21 October 2009
Though on a much smaller scale, in this novel Barbara Washburn gives us a simplified version of The House of the Spirits (Isabel Allende), set in present-day America, the Golden Age of Hollywood (1930s and 40s) and the spirit world that connects them. This fine novel calls upon us to open up to spirits not of this world, spirits interacting with very real women of this world.
Here we have interwoven narratives: a remarkably personal view of Carole Lombard -- one of the foremost stars of the depression era screwball comedy -- during her affair with and marriage to Clark Gable. At intervals comes the story of a fictional modern-day granddaughter of Lombard (Cass) and her almost-partner Cameron.

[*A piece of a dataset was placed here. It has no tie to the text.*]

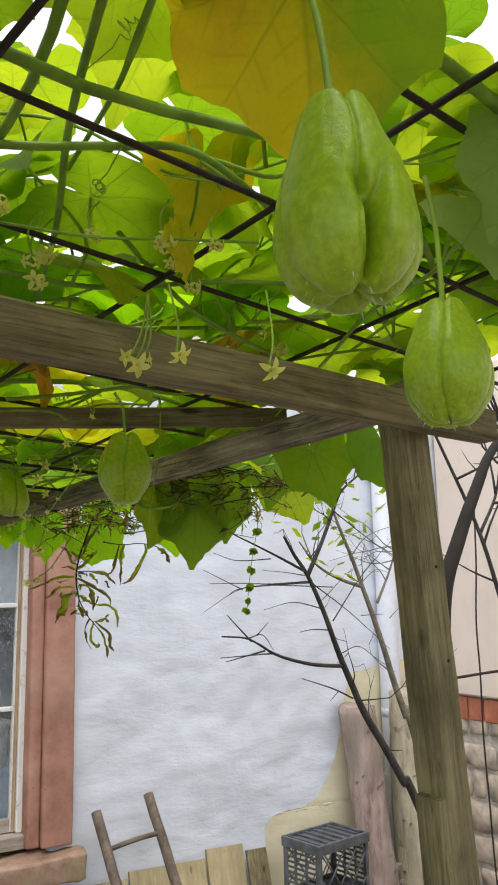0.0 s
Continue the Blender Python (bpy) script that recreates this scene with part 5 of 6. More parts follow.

I must admit, the modern-day relationship between college professors Cass and Cameron are my favorite part of the book. While I liked the firsthand stories of Lombard, set in her Golden Age of Hollywood world, Ms. Lombard doesn't come to life the way Cass and Cameron do. Perhaps it's a generational bias of mine -- the characters of Cass and Cameron are my contemporaries, very easy for me as a reader to identify with. These modern parts of the book look very much like real life to me, flesh and blood women facing the challenges of life.
Yet I also like stories that challenge skeptical views of the spirit world. And here, as with Isabel Allende's novel noted above, I found myself wanting to believe in the supernatural elements of the story. This is a strength of the novel for me. I'm one of those spirit world skeptics, but not here. The intimacy of the the portraits of Lombard and Gable are startling; "how could Ms. Washburn know that?" I kept asking myself. The details ring very true. And the Hollywood insider information on their contemporaries strike me as have come from a very accurate source.
With Chasing Carole, Barbara Washburn provides us provides a novel at once fearless in its frankness yet tender and loving at its core.